At Diebold’s International Management Seminar in Amsterdam in mid-October, its 30th such event but the first one as Diebold Nixdorf since the Wincor merger, particular attention was paid to ‘connected commerce’.
However, ATMs may not be part of this connection – at least in-branch,
Philippine Risch, director of ING’s branches and cash in the Netherlands, believed ING’s purpose was to help its customers stay ahead by being “a tech company with a banking licence”.
Is there a need for branches in an increasingly digital world?
Risch argued strongly in the affirmative.
She said: “The ultimate experience is digital mixed with human experience.”
However, she highlighted that the branch would only be useful if it was there to satisfy a customer’s needs. Even if a branch is not needed, customers can feel relieved to see one.

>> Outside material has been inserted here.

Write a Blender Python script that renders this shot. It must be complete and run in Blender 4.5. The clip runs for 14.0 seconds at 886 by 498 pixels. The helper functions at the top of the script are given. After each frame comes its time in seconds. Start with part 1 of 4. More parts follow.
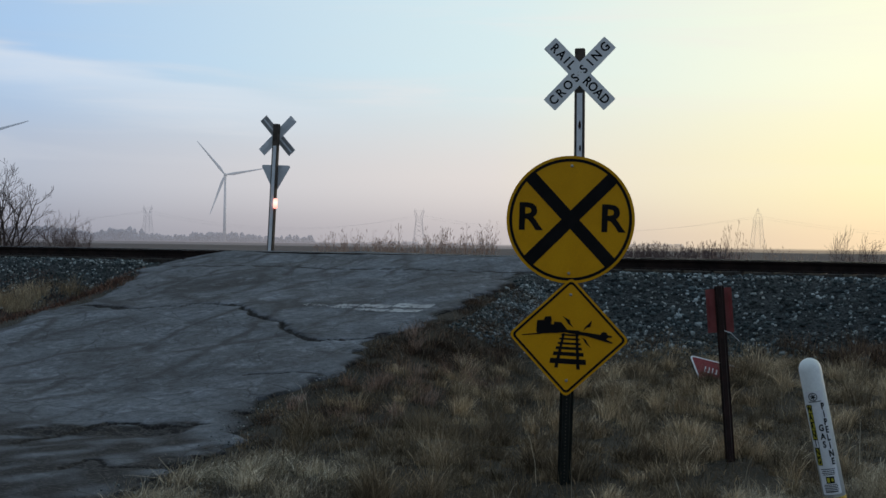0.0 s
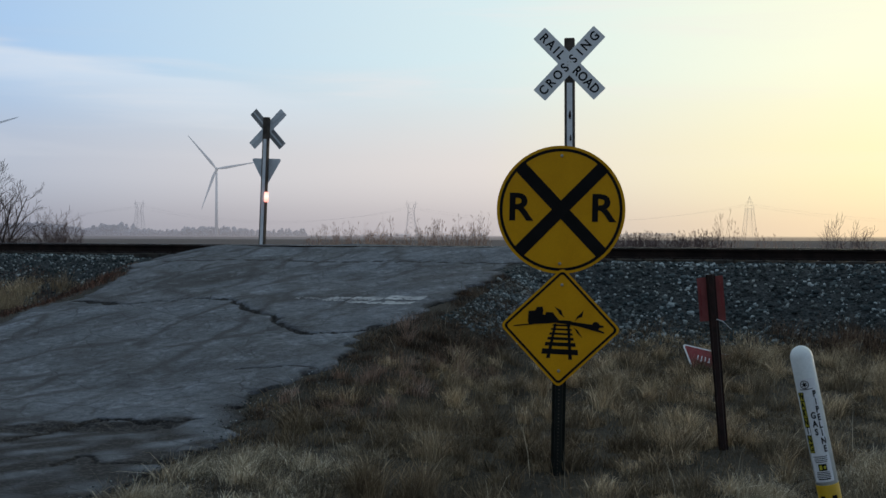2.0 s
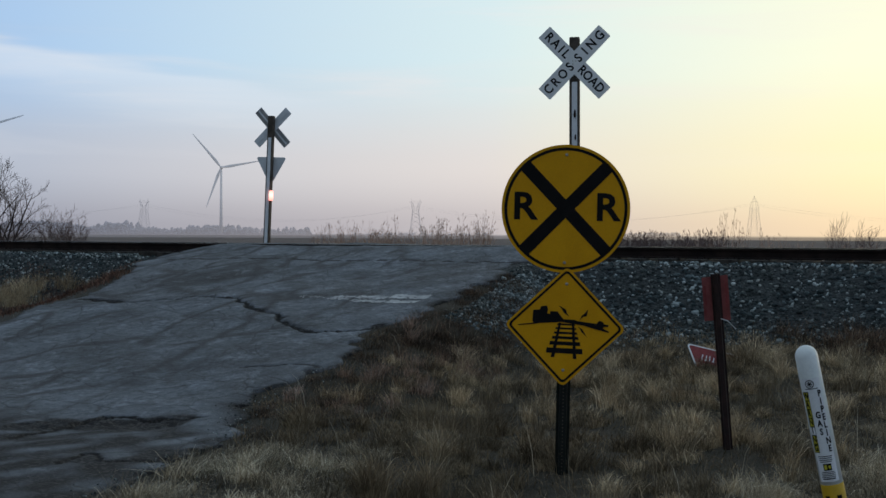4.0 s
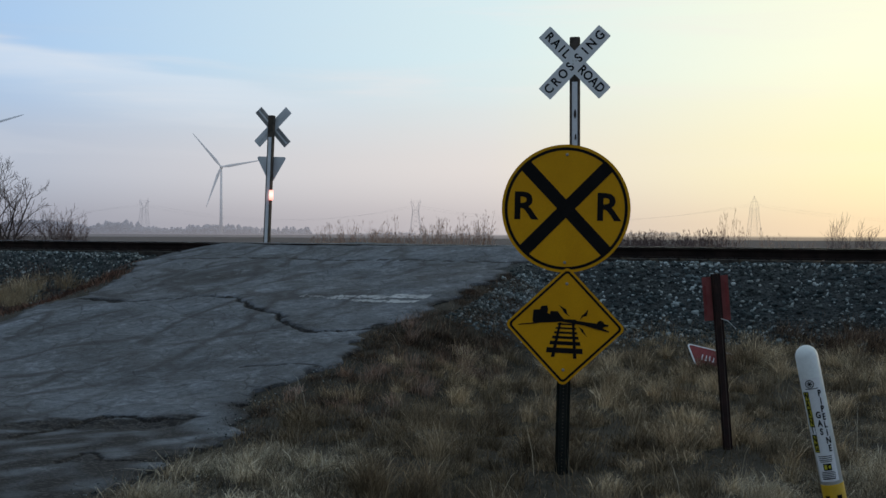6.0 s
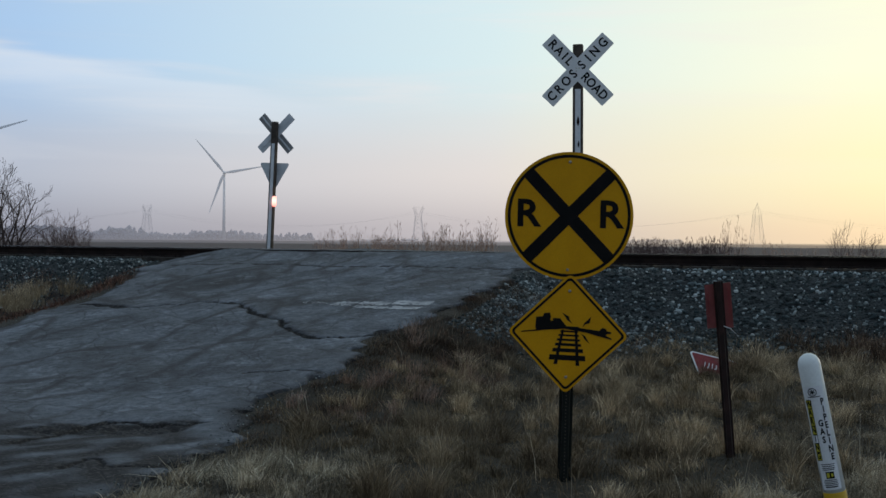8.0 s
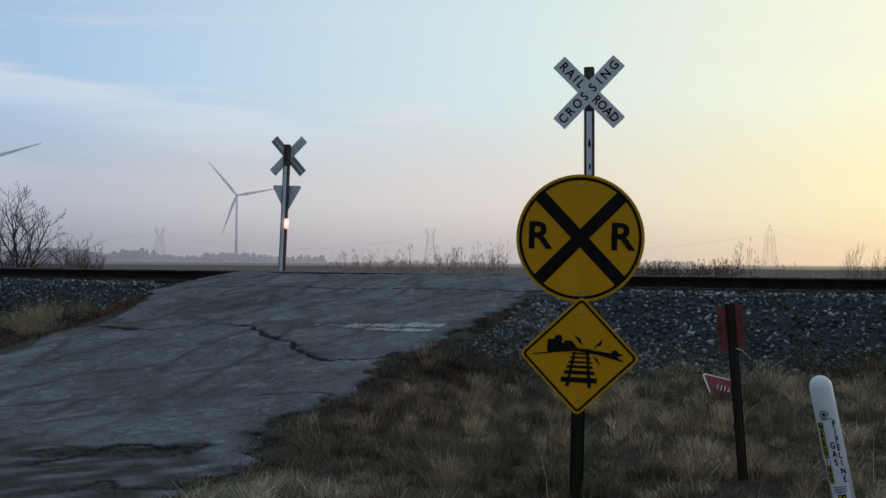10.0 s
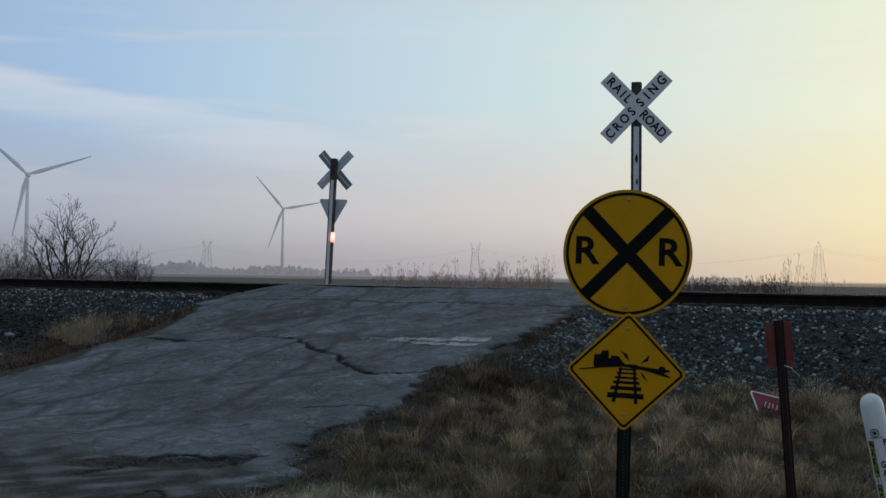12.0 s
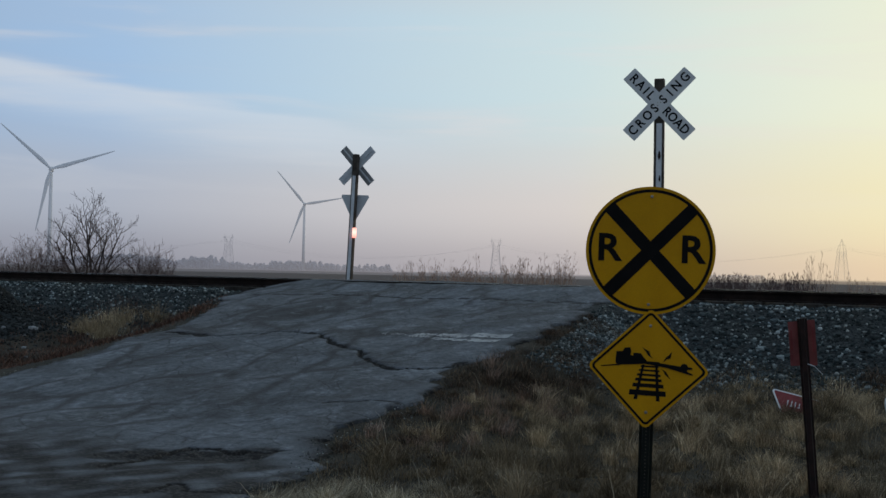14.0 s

Additional services that a branch can provide are human help and guidance.
Risch added: “Sometimes people just even want to vent frustration at their bank and appreciate general attention. The human contact makes the difference in a customer relationship. The human touch adds to the heart and the emotion of the digital relationship.”
ING’s branches will now focus on being advice branches or experience branches.
One thing that may not have a future in ING’s branch is ATMs. Risch would not elaborate, but said cash will retain in a large role in Dutch society, but will not play a huge part in branches.
Therefore, ATMs would eventually be removed.
Christian Weisser, senior vice president and managing director Europe, Middle East and Africa at Diebold Nixdorf, said: “We see four global forces in our space: automation, digitalisation, individualisation, and a strong trend to consumer everything as a service. Cash as a service, ATMs as a service, everything is a service. These forces drive retail and banking.”
Weisser described the future as not necessarily a ‘cashless’ society, but definitely a ‘cash-lite’ one.
With PSD2’s imminent arrival, the four “global forces” combine and the financial sector needs to embrace this.
He added: “Connected commerce means providing an app that isn’t only financial advice, but also provides tips for lifestyle.
“By 2018, a billion accounts’ information will be available. So why not be the first to aggregate all this information into your app?”
Death of cash, no future for ATMs or cards-the daily pitch
Rarely does a day go by without some call or email from a breathless PR telling the writer about the imminent death of cash.
Or a discussion with a banker arguing that consumers ‘no longer want to use cash’.
Often of course they have a strong vested interest, such as a banker from one of the new start-ups that will not be rolling out its own network of ATMs.
The one consistent feature is their determination to ignore a few facts that they dislike as they do not fit their own agenda.
Such as the total value of notes in circulation in the UK increasing by 10% last year to exceed £70bn for the first time.
Or the total aggregate value of ATM withdrawals in the UK stubbornly remaining constant in recent years at around £190bn each year.
Sadly UK banks missed a trick to boost ATM functionality by not adapting ATMs to offer the range of services readily found in Europe.
The UK has a dismal record compared with the continent in terms of ‘recycle ATMs.
It is a safe forecast to say that UK ATM numbers, currently standing at all time high of about 70,000, have peaked.
As in the Netherlands, we can expect to see fewer ATMs in the UK within the diminishing numbers of branches.
But if Payments UK is to be believed, and I have no reason to doubt its forecast, cash will still account for about a fifth of all payments in 10 years time.
Unless of course the new digital entrants to the market trying to win market share from the incumbent banks succeed in denying consumers the choice of how they wish to pay; that would be somewhat ironic as public policy in the UK is to encourage the new players, to widen consumer choice.